## INSTRUCTION
Please set down exactly the lines of the listing below from the line containing "Continue the Blender" through the line containing "return np.unique(np.round(np.concatenate(out), 4))", both lines included, leaving out all other lines.

═══ DATASET EXCERPT

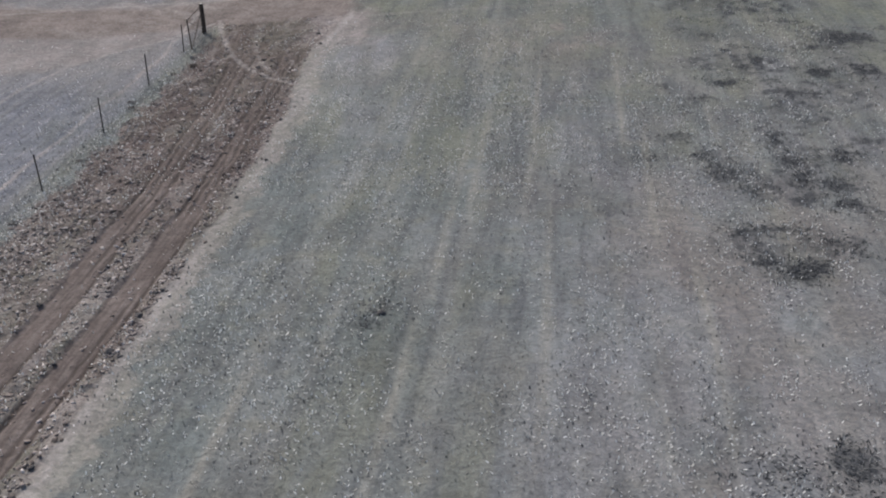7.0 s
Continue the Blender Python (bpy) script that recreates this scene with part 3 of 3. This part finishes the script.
def tube(bm, a, b, r0, r1=None, sides=8, caps=True):
    a, b = Vector(a), Vector(b)
    r1 = r0 if r1 is None else r1
    turn = (b - a).to_track_quat("Z", "X").to_matrix()
    rings = []
    for p, r in ((a, r0), (b, r1)):
        rings.append([bm.verts.new(p + turn @ Vector((r * math.cos(2 * math.pi * k / sides), r * math.sin(2 * math.pi * k / sides), 0))) for k in range(sides)])
    for k in range(sides):
        bm.faces.new((rings[0][k], rings[0][(k + 1) % sides], rings[1][(k + 1) % sides], rings[1][k]))
    if caps:
        bm.faces.new(rings[1])
        bm.faces.new(rings[0][::-1])
    return bm


def slab(bm, x0, x1, y0, y1, z0, z1):
    v = [bm.verts.new(p) for p in ((x0, y0, z0), (x1, y0, z0), (x1, y1, z0), (x0, y1, z0), (x0, y0, z1), (x1, y0, z1), (x1, y1, z1), (x0, y1, z1))]
    for f in ((3, 2, 1, 0), (4, 5, 6, 7), (0, 1, 5, 4), (1, 2, 6, 5), (2, 3, 7, 6), (3, 0, 4, 7)):
        bm.faces.new([v[k] for k in f])


# ---- ground ----
def steps(*spans):
    """Coordinates from spans of (start, stop, step)."""
    out = [np.arange(a, b, s) for a, b, s in spans]
    return np.unique(np.round(np.concatenate(out), 4))


def build_ground():
    far = np.array([45, 60, 90, 140, 220, 350, 600, 1000, 2000.0])
    xs = np.concatenate([-far[::-1], steps((-44, -14, 0.8), (-14, -2, 0.16), (-2, 7.6, 0.06), (7.6, 24, 0.12), (24, 32, 0.2), (32, 44, 0.8))])
    xs = np.concatenate([xs, far])
    ys = np.concatenate([-far[::-1], steps((-44, 3, 0.8), (3, 98, 0.1), (98, 106, 0.2), (106, 110, 0.6), (110, 150, 1.5)), 150 + far])
    gx, gy = np.meshgrid(xs, ys)
    x, y = gx.ravel(), gy.ravel()
    z = plan(x, y)
    verts = np.stack([x, y, height(x, y, z)], 1)
    nx, ny = len(xs), len(ys)
    i = (np.arange(ny - 1)[:, None] * nx + np.arange(nx - 1)[None]).ravel()
    faces = np.stack([i, i + 1, i + 1 + nx, i + nx], 1)
    me = array_mesh("ground", verts, faces, GROUND, True)
    for name, keys in (("zone_a", ("dirt", "pale", "dark")), ("zone_b", ("left", "rut", "red")), ("zone_c", ("row", "verge", "road")), ("zone_d", ("olive", "sand", "path")), ("zone_e", ("mauve", "brown", "bleach"))):
        at = me.attributes.new(name, "FLOAT_COLOR", "POINT")
        col = np.ones((len(x), 4), np.float32)
        for k, key in enumerate(keys):
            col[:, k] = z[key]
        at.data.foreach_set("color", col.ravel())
    return tagged(new("ground", me), "dry grey-green pasture with a rutted brown dirt track", "ground", kind="structure")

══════

## EXPECTED ANSWER
Continue the Blender Python (bpy) script that recreates this scene with part 3 of 3. This part finishes the script.
def tube(bm, a, b, r0, r1=None, sides=8, caps=True):
    a, b = Vector(a), Vector(b)
    r1 = r0 if r1 is None else r1
    turn = (b - a).to_track_quat("Z", "X").to_matrix()
    rings = []
    for p, r in ((a, r0), (b, r1)):
        rings.append([bm.verts.new(p + turn @ Vector((r * math.cos(2 * math.pi * k / sides), r * math.sin(2 * math.pi * k / sides), 0))) for k in range(sides)])
    for k in range(sides):
        bm.faces.new((rings[0][k], rings[0][(k + 1) % sides], rings[1][(k + 1) % sides], rings[1][k]))
    if caps:
        bm.faces.new(rings[1])
        bm.faces.new(rings[0][::-1])
    return bm


def slab(bm, x0, x1, y0, y1, z0, z1):
    v = [bm.verts.new(p) for p in ((x0, y0, z0), (x1, y0, z0), (x1, y1, z0), (x0, y1, z0), (x0, y0, z1), (x1, y0, z1), (x1, y1, z1), (x0, y1, z1))]
    for f in ((3, 2, 1, 0), (4, 5, 6, 7), (0, 1, 5, 4), (1, 2, 6, 5), (2, 3, 7, 6), (3, 0, 4, 7)):
        bm.faces.new([v[k] for k in f])


# ---- ground ----
def steps(*spans):
    """Coordinates from spans of (start, stop, step)."""
    out = [np.arange(a, b, s) for a, b, s in spans]
    return np.unique(np.round(np.concatenate(out), 4))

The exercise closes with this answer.